For Wilkerson, this spiritual malaise and insecurity accounts for the strength of working-class support for Donald Trump in 2016 and for the victory of the Republican Party that year. She is correct as far as she goes, but her explanation is incomplete because it fails to account for the financial cost of turning widespread malaise and insecurity into a political movement.

It Takes Money and the Support of People Who Have It

The rallies that Trump held during his campaign had to be paid for. The propaganda that links “welfare” to the "laziness" of black people has to be paid for. The propaganda telling us that Mexican immigrants are gangsters and rapists has to be paid for. The people who spread racist propaganda on Fox News and talk radio earn six-figure salaries, and they have to be paid. 

The money for these things comes from people at the top of our society. The Koch brothers’ political action committee has contributed millions of dollars to Republican political campaigns, and the Kochs along with other wealthy people and corporations have also made large donations to the American Legislative Exchange Council. Betsy DeVos’s family has made millions of dollars of contributions to Republican political campaigns. Their contributions and the contributions of others like them supported the effort to build a movement based on racist fears. Why do people like these donate money to support such a movement?

Why Rich People Support Racist Politics

They don’t do it because of status anxiety. It is ludicrous to say that the likes of Charles Koch, Betsy DeVos or Rupert Murdoch act politically because they are suffering from status anxiety. Great wealth always confers high social status in the United States. Rich people are admired for their wealth. Our white billionaires are not threatened by the election of Barack Obama as president or by the fact that Oprah Winfrey and Tyler Perry are also billionaires. So, why do American billionaires support racist politics?

The short answer is that they do it to keep wages low, taxes low, the working class docile and government safely in the hands of people like themselves. They do it to divide the working class and thereby keep its members from joining together to act in their own interest.

Class and Caste in India and Nazi Germany

This was true in the past as it is today. Let us look at the cases that Wilkerson uses for comparison to our caste system. She mentions the Indian caste system. In Indian villages, the major landowners belong to the higher castes, while the tenant farmers and landless laborers are lower caste people and Dalits. Thus, the caste system bolsters the control that the wealthy exercise over the lives of the poor. It prevents the Shudras (members of the lowest caste) from allying with the Dalits (untouchables). The system provides divine legitimation for an oppressive class system.

Wilkerson also compares our system to that of Nazi Germany. In understanding the rise of the Nazi Party, we should remember that in the early nineteen thirties, the German capitalists were desperately afraid of communism. A successful communist revolution had taken place just next door in Russia only a few years earlier, and the German communist party was large and well organized. German capitalists supported Hitler and the Nazis as a bulwark against communism. For the wealthy, the Nazi caste system was a price they were willing to pay to maintain their wealth and power.

Caste and Class in American Politics

The same kinds of motives underlie upper class support of racist politics in American History.

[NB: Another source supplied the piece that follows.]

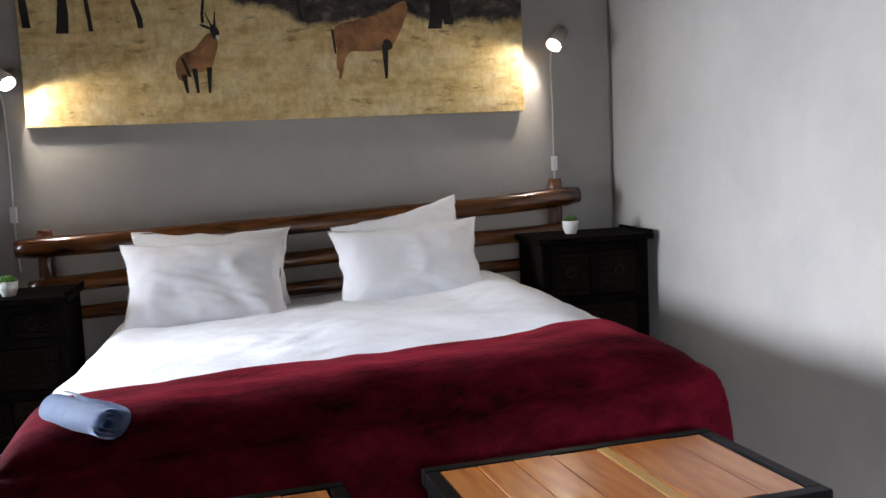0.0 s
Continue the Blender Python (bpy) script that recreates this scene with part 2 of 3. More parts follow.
def savanna():
    """Printed dry grassland: straw-yellow grass with darker tufts, dark thicket above."""
    m = bpy.data.materials.new("savanna_print")
    m.use_nodes = True
    n, l = m.node_tree.nodes, m.node_tree.links
    b = n["Principled BSDF"]
    b.inputs["Roughness"].default_value = 0.6
    tc = n.new("ShaderNodeTexCoord")
    sep = n.new("ShaderNodeSeparateXYZ")
    l.new(tc.outputs["Object"], sep.inputs[0])

    def noise_tex(sc, stretch, detail):
        mp, t = n.new("ShaderNodeMapping"), n.new("ShaderNodeTexNoise")
        mp.inputs["Scale"].default_value = stretch
        l.new(tc.outputs["Object"], mp.inputs["Vector"])
        t.inputs["Scale"].default_value, t.inputs["Detail"].default_value, t.inputs["Roughness"].default_value = sc, detail, 0.7
        l.new(mp.outputs[0], t.inputs["Vector"])
        return t.outputs["Fac"]

    def ramp(fac, *stops):
        r = n.new("ShaderNodeValToRGB")
        e = r.color_ramp.elements
        e[0].position, e[0].color = stops[0][0], (*stops[0][1], 1)
        e[1].position, e[1].color = stops[1][0], (*stops[1][1], 1)
        for p, c in stops[2:]:
            k = e.new(p)
            k.color = (*c, 1)
        l.new(fac, r.inputs["Fac"])
        return r.outputs["Color"]

    def mix(kind, fac, a, c):
        x = n.new("ShaderNodeMix")
        x.data_type, x.blend_type = "RGBA", kind
        if isinstance(fac, float):
            x.inputs[0].default_value = fac
        else:
            l.new(fac, x.inputs[0])
        l.new(a, x.inputs[6])
        l.new(c, x.inputs[7])
        return x.outputs[2]

    grass = ramp(noise_tex(3.0, (1, 1, 3), 8), (0.3, (0.58, 0.38, 0.13)), (0.5, (0.85, 0.66, 0.31)), (0.7, (0.95, 0.83, 0.53)))
    fine = ramp(noise_tex(26.0, (1, 1, 0.7), 6), (0.3, (0.68, 0.6, 0.5)), (0.6, (1.0, 1.0, 1.0)))
    tufts = ramp(noise_tex(9.0, (0.7, 1, 1.8), 9), (0.33, (0.35, 0.28, 0.22)), (0.42, (1.0, 1.0, 1.0)))
    g = mix("MULTIPLY", 0.8, mix("MULTIPLY", 0.9, grass, fine), tufts)
    thicket = ramp(noise_tex(11.0, (1, 1, 1.5), 10), (0.38, (0.012, 0.01, 0.012)), (0.55, (0.07, 0.055, 0.05)), (0.72, (0.28, 0.22, 0.16)))
    edge = n.new("ShaderNodeMath")
    edge.operation = "MULTIPLY_ADD"
    edge.inputs[1].default_value = 0.22
    l.new(noise_tex(4.0, (1, 1, 0.6), 5), edge.inputs[0])
    side = n.new("ShaderNodeMapRange")      # thicket on one half only, open grass on the other
    side.inputs["From Min"].default_value, side.inputs["From Max"].default_value = -0.3, 0.12
    side.inputs["To Min"].default_value, side.inputs["To Max"].default_value = -0.1, 0.05
    l.new(sep.outputs["X"], side.inputs["Value"])
    high = n.new("ShaderNodeMath")
    l.new(sep.outputs["Z"], high.inputs[0])
    l.new(side.outputs[0], high.inputs[1])
    l.new(high.outputs[0], edge.inputs[2])
    mr = n.new("ShaderNodeMapRange")
    mr.inputs["From Min"].default_value, mr.inputs["From Max"].default_value = 0.63, 0.67
    l.new(edge.outputs[0], mr.inputs["Value"])
    l.new(mix("MIX", mr.outputs[0], g, thicket), b.inputs["Base Color"])
    return m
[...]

In the late nineteenth century, the planter class in the South promoted racial divisions not only to keep black people in line but also to prevent poor black and white people from joining together in the populist movement of that period. The restrictions on voting that were put in place eliminated millions of poor white voters along with the black voters, and the planters maintained their control in a region where they were a small minority of the total, white population.

Racial divisions in the United States have also been exploited to break strikes and to prevent the development of labor unions in many parts of our country, and racial divisions continue to be used that way today.

People like Robert Koch, Betsy DeVos or Rupert Murdoch exploit the racial fears of the working class in order to maintain their own wealth and power. They support racist politics to bring in votes for candidates who will pass right-to-work laws, oppose higher taxes, prevent environmental regulation and prevent the creation of a decent national health care system. They support racist politics not because they are worried about their caste positions but to advance their economic agendas. Rupert Murdoch has even turned supporting racist politics into a profitable business in Fox News.

We can see the outcome of this kind of cynical politics in the legislative actions of the Trump administration. It did very little to advance a racist agenda, but it succeeded in passing an enormous tax cut that benefits mainly rich people, and it rolled back many environmental regulations. The administration also succeeded in appointing judges who will limit voting rights in order to maintain the power of the rich. Above all, the racist politics of the Republican Party kept the members of the working class from getting together to advance their shared interests.

Isabel Wilkerson is right when she says that caste plays a huge role in American politics, but the Republican political movement based on caste did not spring spontaneously from the soil of American culture and history.  It cannot be explained solely as an expression of the American caste system. The movement was created and nurtured deliberately and cynically to split the working class and to prevent the emergence of a strong, working class political movement dedicated to improving life for all Americans and not just for the wealthy few.